▸ **Given instruction**
Below is a listing. Quote from it, exactly, the lines from the one containing "Continue the Blender" down to the one containing "ragged crack in", both ends included, and nothing else.

▸ **Given data**
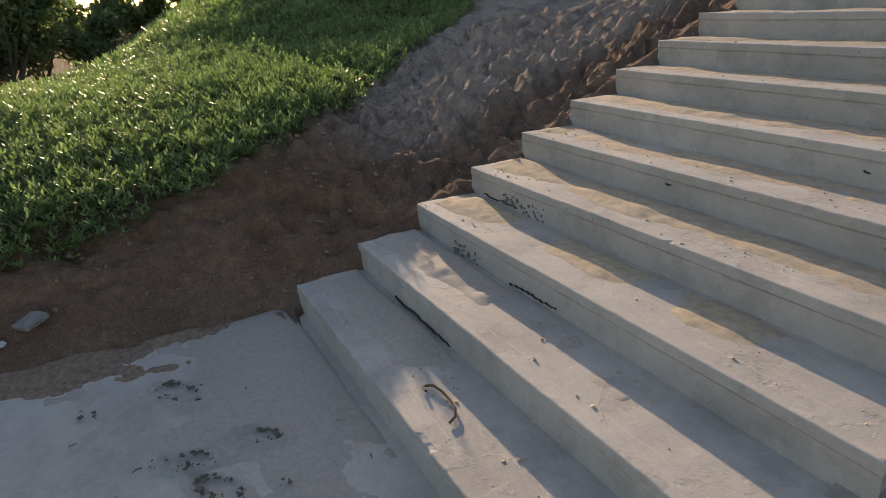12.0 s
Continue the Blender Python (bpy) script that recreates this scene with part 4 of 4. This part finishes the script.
# ---- cracks and worn skin on the steps ----
def crack(step, seed_y, x0, x1, z0, z1, thick, seed, face=0.006):
    rs = random.Random(seed)
    n = max(int(abs(x1 - x0) / 0.012), 4)
    up, lo = [], []
    z = 0.0
    for i in range(n + 1):
        t = i / n
        z = z * 0.7 + rs.uniform(-0.006, 0.006)
        w = thick * (math.sin(math.pi * t) ** 0.6) * rs.uniform(0.3, 1.2) + 0.0004
        x = x0 + (x1 - x0) * t
        up.append((x, face, z0 + (z1 - z0) * t + z + w / 2)), lo.append((x, face, z0 + (z1 - z0) * t + z - w / 2))
    back = [(x, y + 0.02, zz) for x, y, zz in up + lo]
    vs = up + lo + back
    m = n + 1
    fs = [(m + i, m + i + 1, i + 1, i) for i in range(n)]
    fs += [(i, i + 1, 2 * m + i + 1, 2 * m + i) for i in range(n)] + [(m + i + 1, m + i, 3 * m + i, 3 * m + i + 1) for i in range(n)]
    link("crack", vs, fs, CRACK_SHADE, step, "ragged crack in the riser, its shade painted dark")


flights = [o for o in scene.objects if o.name.startswith("staircase")]
low_steps = sorted([o for o in flights[0].children if o.name.startswith("step")], key=lambda o: o.location.z)
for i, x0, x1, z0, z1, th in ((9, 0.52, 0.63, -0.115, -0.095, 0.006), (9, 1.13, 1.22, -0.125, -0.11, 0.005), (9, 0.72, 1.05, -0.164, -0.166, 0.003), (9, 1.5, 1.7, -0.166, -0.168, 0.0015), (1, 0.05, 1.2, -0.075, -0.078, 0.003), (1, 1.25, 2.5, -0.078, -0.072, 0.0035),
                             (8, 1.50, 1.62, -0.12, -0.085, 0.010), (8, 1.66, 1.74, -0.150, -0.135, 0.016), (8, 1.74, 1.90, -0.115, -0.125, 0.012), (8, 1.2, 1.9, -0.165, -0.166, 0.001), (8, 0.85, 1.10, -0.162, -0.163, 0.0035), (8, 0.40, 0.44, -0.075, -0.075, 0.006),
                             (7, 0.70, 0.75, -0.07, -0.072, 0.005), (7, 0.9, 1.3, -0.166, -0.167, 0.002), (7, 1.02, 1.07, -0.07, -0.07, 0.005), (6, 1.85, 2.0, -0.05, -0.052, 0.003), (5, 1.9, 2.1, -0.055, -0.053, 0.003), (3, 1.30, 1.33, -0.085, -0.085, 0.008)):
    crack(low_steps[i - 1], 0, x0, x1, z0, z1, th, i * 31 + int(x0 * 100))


def hole(step, x, z, r, seed):
    rs = random.Random(seed)
    bm = bmesh.new()
    ring = [bm.verts.new((x + r * math.cos(a) * rs.uniform(0.6, 1.2), 0.006, z + 1.5 * r * math.sin(a) * rs.uniform(0.6, 1.2))) for a in [k * 0.7854 for k in range(8)]]
    deep = [bm.verts.new((v.co.x, 0.03, v.co.z)) for v in ring]
    bm.faces.new(ring)
    for k in range(8):
        bm.faces.new((ring[k], deep[k], deep[(k + 1) % 8], ring[(k + 1) % 8]))
    part("hole", bm, CRACK_SHADE, step, "hole left in the concrete, its shade painted dark")


rs = random.Random(17)
for st in low_steps:
    for k in range(7):
        hole(st, rs.uniform(0.1, 2.4), rs.uniform(-0.15, -0.055), rs.uniform(0.002, 0.0045), rs.random())


def worn_skin(step, x0, x1, seed, mat, z0=-0.042, z1=-0.006, dense=0.5, cell=0.006, face=-0.0045):
    """Flaked dark patches on the lip of a step."""
    bm = bmesh.new()
    nx, nz = int((x1 - x0) / cell), int((z1 - z0) / cell)
    for i in range(nx):
        for j in range(nz):
            x, z = x0 + (i + 0.5) * cell, z0 + (j + 0.5) * cell
            d = 0.5 + 0.5 * noise.noise(Vector((x * 45, z * 60, seed)))
            fade = 1 - (x - x0) / (x1 - x0) * 0.55 if seed % 2 else 1.0
            if d * fade > 1 - dense:
                s = cell * (0.62 + 0.3 * noise.noise(Vector((x * 300, z * 300, seed))))
                y = face + 0.0008 * noise.noise(Vector((x * 99, z * 99, 1)))
                c = [bm.verts.new((x + a * s, y, z + b * s)) for a, b in ((-0.6, -0.6), (0.6, -0.6), (0.6, 0.6), (-0.6, 0.6))]
                e = [bm.verts.new((v.co.x, 0.012, v.co.z)) for v in c]
                bm.faces.new(c)
                for k in range(4):
                    bm.faces.new((c[k], e[k], e[(k + 1) % 4], c[(k + 1) % 4]))
    part("worn_skin", bm, mat, step, "flaked dark skin on the nosing")["kind"] = "stuff"


RUST = plain("rust_stain", (0.33, 0.13, 0.055), 0.9, 0.5, 40)
DAMP = plain("damp_scum", (0.24, 0.215, 0.18), 0.9, 0.3, 40)
worn_skin(low_steps[1], 0.15, 1.9, 14, DAMP, -0.168, -0.138, 0.40, 0.0055, 0.0065)
worn_skin(low_steps[0], 0.25, 2.2, 18, RUST, -0.062, -0.046, 0.36, 0.005, 0.004)
worn_skin(low_steps[1], 0.02, 0.34, 3, DARK_SKIN, dense=0.55)
worn_skin(low_steps[3], 0.02, 0.22, 5, DARK_SKIN, dense=0.55)
worn_skin(low_steps[4], 0.03, 0.24, 7, DARK_SKIN, dense=0.52)
worn_skin(low_steps[0], 0.02, 0.22, 9, DARK_SKIN, dense=0.58)
worn_skin(low_steps[0], 0.05, 0.50, 11, RUST, -0.095, -0.045, 0.50)
worn_skin(low_steps[0], 2.10, 2.53, 12, RUST, -0.10, -0.008, 0.30)


high_steps = sorted([o for o in flights[1].children if o.name.startswith("step")], key=lambda o: o.location.z)
worn_skin(high_steps[0], 2.52, 2.655, 15, RUST, -0.15, -0.012, 0.45, 0.006, -0.045)
worn_skin(high_steps[2], 0.45, 1.15, 21, DAMP, -0.165, -0.085, 0.42, 0.009, -0.012)
worn_skin(high_steps[3], 0.35, 0.75, 22, DAMP, -0.165, -0.08, 0.40, 0.009, -0.008)
for i, x0, x1, z0, z1, th in ((3, 1.0, 1.35, -0.15, -0.14, 0.004), (4, 0.15, 0.5, -0.14, -0.15, 0.006), (2, 0.5, 1.1, -0.15, -0.16, 0.005), (5, 1.2, 1.25, -0.07, -0.07, 0.008), (6, 1.9, 1.93, -0.09, -0.09, 0.008)):
    crack(high_steps[i - 1], 0, x0, x1, z0, z1, th, i * 37 + int(x0 * 100), -0.004 - 0.015 * x0)


# ---- trees beyond the bank ----
BARK = plain("bark", (0.16, 0.12, 0.09), 0.9, 0.3, 8)


def tree(at, height, seed):
    rs = np.random.RandomState(seed)
    t = tagged(thing("tree", at), "green broadleaf tree beyond the bank, paled by painted haze", "tree", "far trees")
    bm = bmesh.new()

    def limb(a, b, r0, r1):
        d = (b - a).normalized()
        s = d.orthogonal().normalized()
        q = d.cross(s)
        n = 7
        ra = [bm.verts.new(a + (s * math.cos(k * 2 * math.pi / n) + q * math.sin(k * 2 * math.pi / n)) * r0) for k in range(n)]
        rb = [bm.verts.new(b + (s * math.cos(k * 2 * math.pi / n) + q * math.sin(k * 2 * math.pi / n)) * r1) for k in range(n)]
        for k in range(n):
            bm.faces.new((ra[k], ra[(k + 1) % n], rb[(k + 1) % n], rb[k]))

    fork = Vector((0.2, 0.1, height * 0.10))
    limb(Vector((0, 0, -0.5)), fork, height * 0.020, height * 0.014)
    tips = []
    for k in range(8):
        a = k * 2.4 + rs.uniform(-0.4, 0.4)
        tip = fork + Vector((math.cos(a) * height * rs.uniform(0.15, 0.36), math.sin(a) * height * rs.uniform(0.15, 0.36), height * rs.uniform(0.02, 0.66)))
        limb(fork - Vector((0, 0, rs.uniform(0, 0.8))), tip, height * 0.014, height * 0.004)
        tips.append(tip)
    part("trunk", bm, BARK, t)
    centres = np.array([tp[:] for tp in tips])
    n = 9000
    c = centres[rs.randint(0, len(centres), n)] + rs.normal(size=(n, 3)) * height * np.array([0.085, 0.085, 0.07])
    d = unit(rs.normal(size=(n, 3)))
    s = unit(np.cross(d, rs.normal(size=(n, 3))))
    L = rs.uniform(0.18, 0.36, n)
    v, f = leaf_cloud(c, d, s, L, L * 0.5)
    link("crown", v, f, HAZY_TREE_LEAF, t)


for k, (x, y, hgt) in enumerate(((-30, 2.6, 4.6), (-34, 1.0, 5.2), (-29, -0.6, 4.4), (-37, 3.2, 5.0), (-33, -3.5, 5.2), (-41, -1.0, 6.2), (-36, -6.5, 5.6), (-34, 5.6, 3.4), (-38, 7.6, 3.6), (-37, 10.2, 3.2))):
    tree((x, y, floor_at(x, y)), hgt, 70 + k)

▸ **Task result**
Continue the Blender Python (bpy) script that recreates this scene with part 4 of 4. This part finishes the script.
# ---- cracks and worn skin on the steps ----
def crack(step, seed_y, x0, x1, z0, z1, thick, seed, face=0.006):
    rs = random.Random(seed)
    n = max(int(abs(x1 - x0) / 0.012), 4)
    up, lo = [], []
    z = 0.0
    for i in range(n + 1):
        t = i / n
        z = z * 0.7 + rs.uniform(-0.006, 0.006)
        w = thick * (math.sin(math.pi * t) ** 0.6) * rs.uniform(0.3, 1.2) + 0.0004
        x = x0 + (x1 - x0) * t
        up.append((x, face, z0 + (z1 - z0) * t + z + w / 2)), lo.append((x, face, z0 + (z1 - z0) * t + z - w / 2))
    back = [(x, y + 0.02, zz) for x, y, zz in up + lo]
    vs = up + lo + back
    m = n + 1
    fs = [(m + i, m + i + 1, i + 1, i) for i in range(n)]
    fs += [(i, i + 1, 2 * m + i + 1, 2 * m + i) for i in range(n)] + [(m + i + 1, m + i, 3 * m + i, 3 * m + i + 1) for i in range(n)]
    link("crack", vs, fs, CRACK_SHADE, step, "ragged crack in the riser, its shade painted dark")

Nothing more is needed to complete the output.